Tuesday, August 5, 2008

"Projecting" The Future As A Child - Zoning


That's Mom and me on the right. :) Dressed like twins in outfits she made! The year was 1955-57. Eisenhower was President of the United States, Hoola Hoops were the craze, Kerouac’s book, On The Road was on the best sellers list, Perry Como was singing us through what Edward R. Murrow was reporting, and I was seeing my first “indoor movie’ (so-to-speak) a colorful array of celluloid magic only for my three year old child’s third eye to see.

“Linda, snap out of it. What are you staring at?” I can hear my mother’s voice so clearly, as she asked me to explain something I could only see, not interpret.

I remember running into the house with Mom following close behind, and into the living room where my father had set up a projector screen for us to view his never-ending filming of his first child (me), and now that my mother was expecting number two, he kept the screen set up.
I pointed to it.

My mother shook her head. “There is nothing but a blank screen, honey.”

I nodded. “I know, but I have one too. It's in my eyes. I get to see movies in my eyes all the time.”

My mother thought about this for a moment; probably trying to figure out a way to ask me in my child’s language what I meant. Fortunately, I was around grown-ups for the first 4 years of my life, so baby talk was not big on the list, and I was treated more maturely.

“Tell Mommy what you see on the screen,” she asked, as she bent down in front of me and took my hands into hers.

I explained that I didn’t see things all the time, but when I did I would get what I called “the woo-woos”which were tiny butterflies in my stomach. Only problem was, and today still is, that I can’t always define what they mean. Are they good? Bad? Were they predictions? Premonitions? Or nothing at all?

I told her that the images are on a screen like my father’s, but it is behind my eyes and in the middle of my eyebrows. I try to explain that the "jector" in my head only shows me things when someone has something happening to them. And then I shrugged and gave her a smile, so proud that I had this "jector" all to myself.
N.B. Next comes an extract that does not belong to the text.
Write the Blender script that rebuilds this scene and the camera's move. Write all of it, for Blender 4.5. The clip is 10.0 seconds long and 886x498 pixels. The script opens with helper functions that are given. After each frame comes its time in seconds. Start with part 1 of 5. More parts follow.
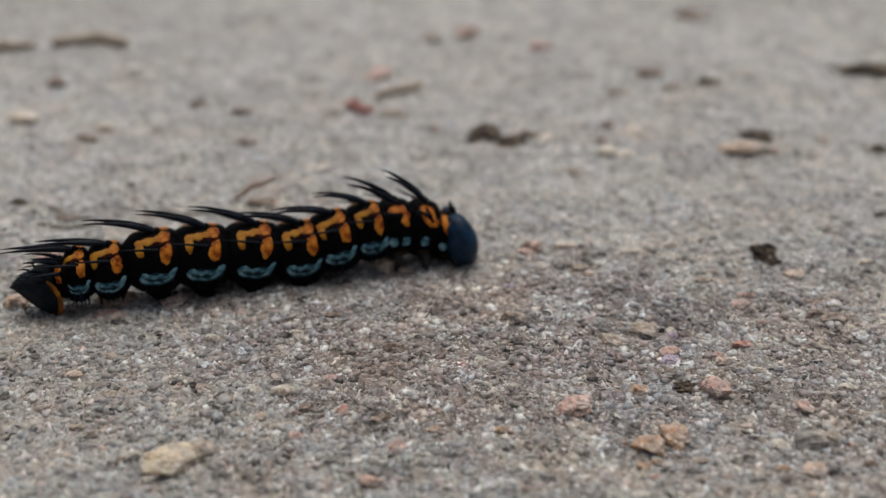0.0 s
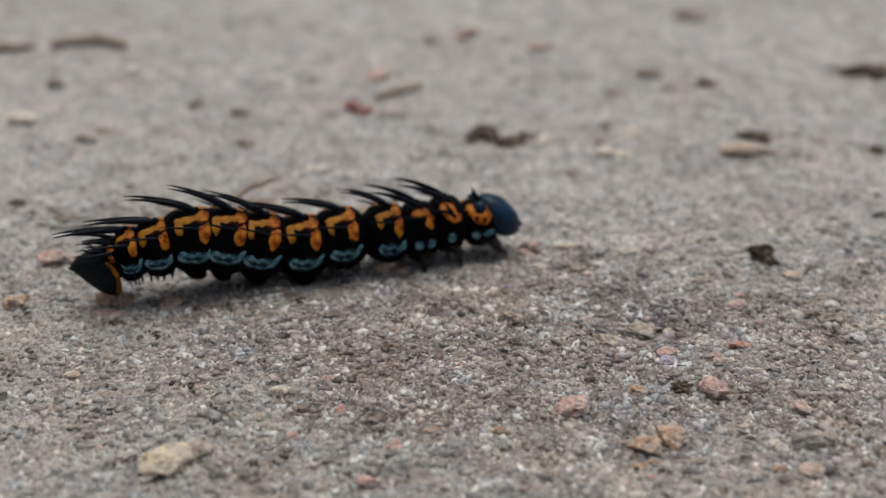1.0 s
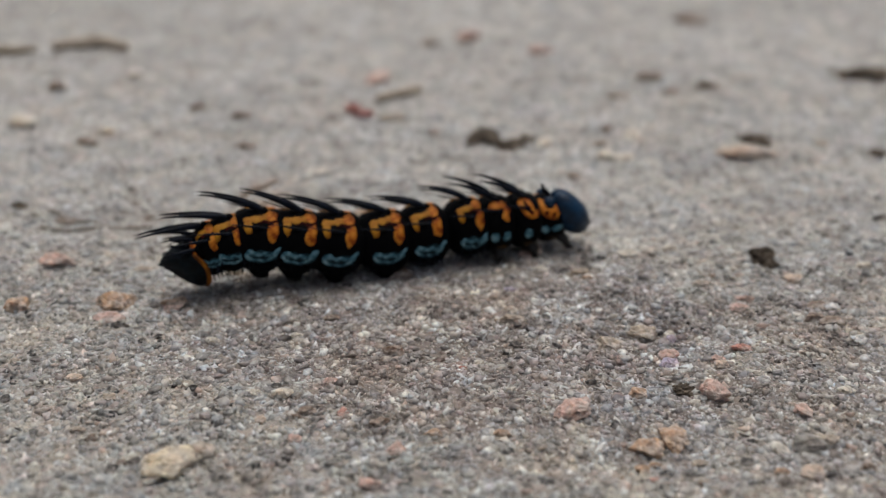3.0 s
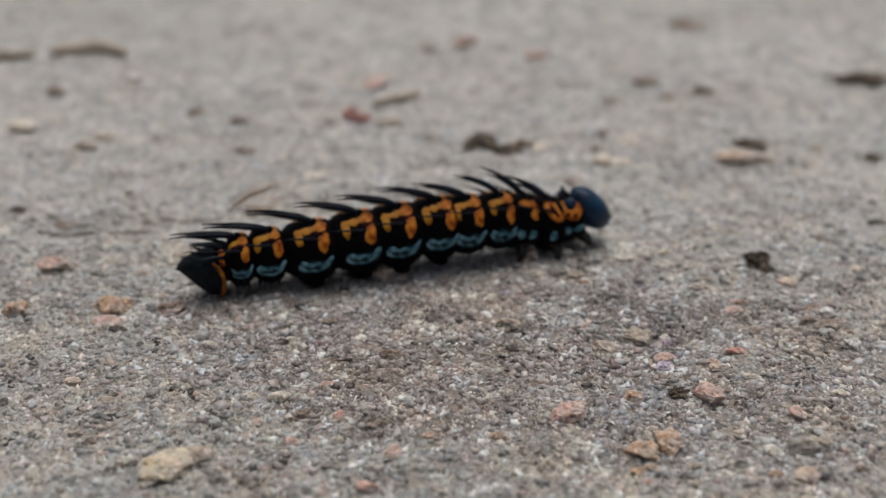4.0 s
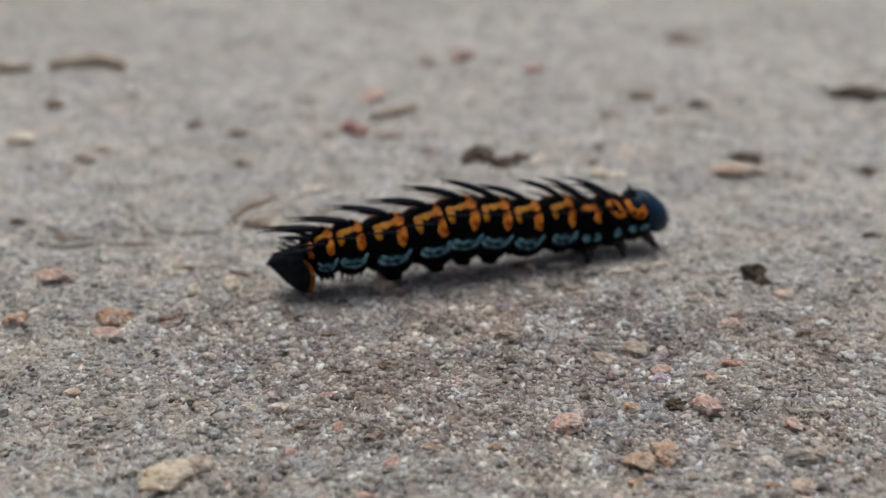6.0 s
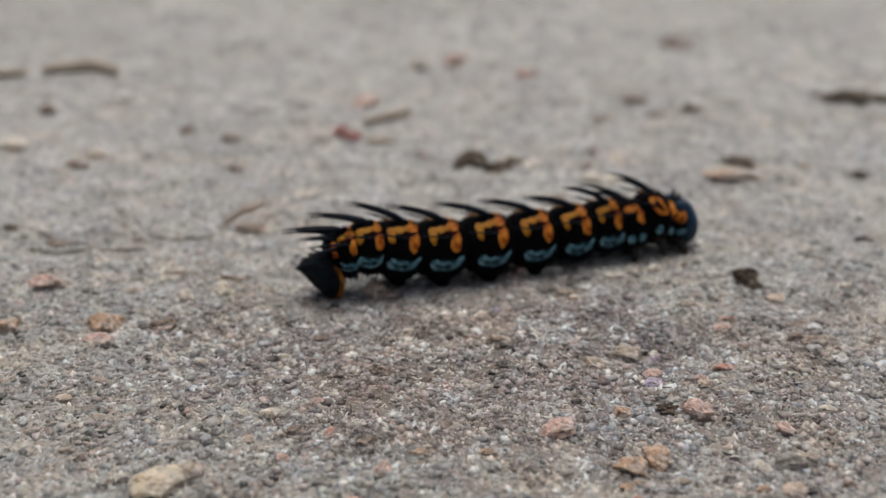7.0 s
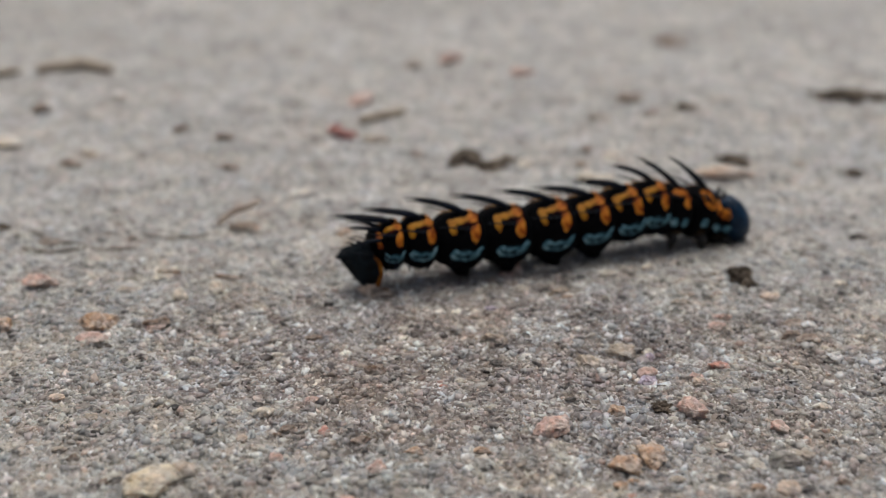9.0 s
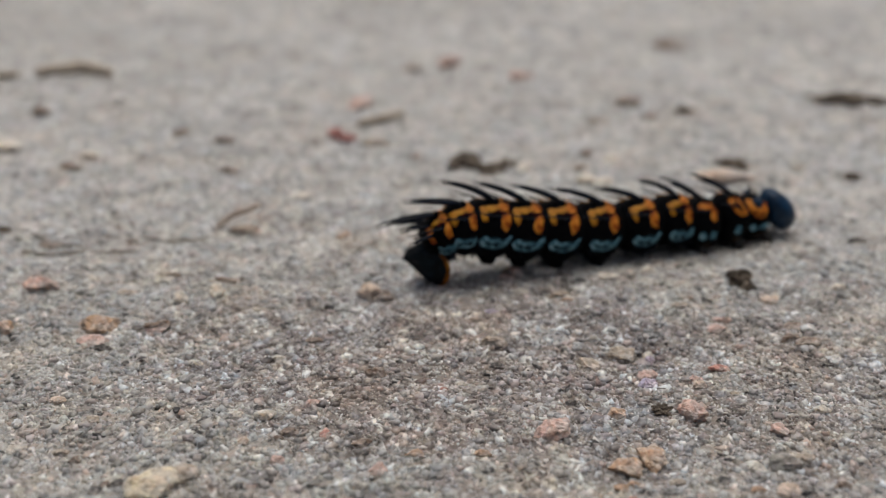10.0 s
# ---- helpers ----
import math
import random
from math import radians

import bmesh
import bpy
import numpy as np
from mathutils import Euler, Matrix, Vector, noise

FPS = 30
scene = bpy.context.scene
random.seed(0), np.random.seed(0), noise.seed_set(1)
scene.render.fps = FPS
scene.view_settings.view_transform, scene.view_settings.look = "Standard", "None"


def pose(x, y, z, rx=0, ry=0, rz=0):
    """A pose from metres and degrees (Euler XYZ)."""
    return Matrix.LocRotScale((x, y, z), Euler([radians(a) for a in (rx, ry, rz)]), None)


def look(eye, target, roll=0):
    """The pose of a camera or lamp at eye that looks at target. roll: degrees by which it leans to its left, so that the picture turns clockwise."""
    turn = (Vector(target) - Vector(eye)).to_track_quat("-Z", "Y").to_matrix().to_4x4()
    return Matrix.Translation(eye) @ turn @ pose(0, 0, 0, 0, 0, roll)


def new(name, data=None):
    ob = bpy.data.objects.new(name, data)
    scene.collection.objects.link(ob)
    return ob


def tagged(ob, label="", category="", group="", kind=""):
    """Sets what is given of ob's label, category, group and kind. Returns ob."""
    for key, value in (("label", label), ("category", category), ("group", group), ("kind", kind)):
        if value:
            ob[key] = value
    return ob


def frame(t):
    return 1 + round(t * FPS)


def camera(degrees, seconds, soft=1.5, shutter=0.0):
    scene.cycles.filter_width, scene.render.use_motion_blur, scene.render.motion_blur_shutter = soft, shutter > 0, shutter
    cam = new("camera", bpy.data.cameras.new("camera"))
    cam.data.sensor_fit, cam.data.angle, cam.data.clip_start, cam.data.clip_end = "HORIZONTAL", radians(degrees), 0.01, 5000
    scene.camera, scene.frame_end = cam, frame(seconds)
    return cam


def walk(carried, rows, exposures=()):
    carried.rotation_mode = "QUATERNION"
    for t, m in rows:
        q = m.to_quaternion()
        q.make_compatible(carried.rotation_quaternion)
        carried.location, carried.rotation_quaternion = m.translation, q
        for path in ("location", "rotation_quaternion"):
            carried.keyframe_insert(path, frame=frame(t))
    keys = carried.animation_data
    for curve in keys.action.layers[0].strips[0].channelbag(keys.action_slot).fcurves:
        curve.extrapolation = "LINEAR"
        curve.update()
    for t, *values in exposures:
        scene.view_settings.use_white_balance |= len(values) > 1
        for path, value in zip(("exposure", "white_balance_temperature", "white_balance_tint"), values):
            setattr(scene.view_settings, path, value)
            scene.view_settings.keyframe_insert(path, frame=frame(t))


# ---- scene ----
# ---- camera and its walk ----
cam = camera(42, 10.0, soft=1.2)
cam.data.dof.use_dof = True
cam.data.dof.focus_distance = 0.1075
cam.data.dof.aperture_fstop = 18.5
walk(cam, [
    (0.0, look((0.00000, 0.00000, 0.05888), (0.00000, 0.07128, 0.02255), 0.00)),
    (0.5, look((0.00021, -0.00003, 0.05887), (0.00023, 0.07125, 0.02255), 0.01)),
    (1.0, look((0.00023, -0.00013, 0.05886), (0.00022, 0.07119, 0.02262), 0.01)),
    (1.5, look((0.00010, -0.00006, 0.05876), (0.00014, 0.07121, 0.02243), 0.02)),
    (2.0, look((0.00022, -0.00013, 0.05887), (0.00021, 0.07123, 0.02271), 0.03)),
    (2.5, look((-0.00007, -0.00014, 0.05893), (-0.00006, 0.07122, 0.02277), 0.04)),
    (4.0, look((0.00022, -0.00090, 0.05916), (0.00035, 0.07066, 0.02339), 0.06)),
    (4.5, look((-0.00018, -0.00102, 0.05927), (0.00010, 0.07059, 0.02360), 0.17)),
    (5.0, look((-0.00001, -0.00113, 0.05930), (0.00022, 0.07053, 0.02374), 0.12)),
    (5.5, look((-0.00018, -0.00148, 0.05947), (0.00010, 0.07032, 0.02419), 0.18)),
    (7.0, look((0.00034, -0.00154, 0.05948), (0.00106, 0.07053, 0.02478), 0.20)),
    (7.5, look((0.00038, -0.00160, 0.05958), (0.00113, 0.07052, 0.02496), 0.21)),
    (8.0, look((0.00048, -0.00167, 0.05950), (0.00151, 0.07052, 0.02502), 0.24)),
    (8.5, look((0.00016, -0.00156, 0.05959), (0.00131, 0.07055, 0.02497), 0.32)),
    (9.0, look((0.00057, -0.00136, 0.05931), (0.00155, 0.07069, 0.02455), 0.21)),
    (9.5, look((0.00015, -0.00161, 0.05953), (0.00131, 0.07047, 0.02484), 0.30)),
    (10.0, look((0.00019, -0.00162, 0.05945), (0.00139, 0.07052, 0.02488), 0.32)),
], exposures=[(0.0, 0.01), (2.5, 0.02), (5.0, 0.02), (7.5, 0.09), (10.0, 0.10)])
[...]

So, I’ll tell you what I told Mom over the years, as I began to understand more : I see slow moving scenes that begin in as shaded visions of black and white and transform into colors as the moving image gains detail. The colors emit from the person’s aura like the colors of a rainbow. The rainbow eventually streams out of their mouths like bubbles!. To the child Linda, that was the fun part of having a knowing: the bubbles!

Once the colors in the movie are defined for me, (like on a TV screen), the action ends and the movie is over. This all happens in about 60 Seconds, but I usually come away with a very detailed account of something the person in the movie might need to know. Today they call that Clairvoyance, but when you're a toddler, you can get pretty distracted by these little vignettes and I tended to be stuck in this "daydream" so long that my mother referred to it as "Zoning."

Every time I hear Cher say the words "Snap out of it!" in Moonstruck, I think fondly of my Mom, remembering her snapping her fingers in front of my face to bring me back to the present.

PS: Eventually, we both realized that snapping me out of it that way was not helpful to me as a psychic. I need to have that zoning out moment in order to receive information.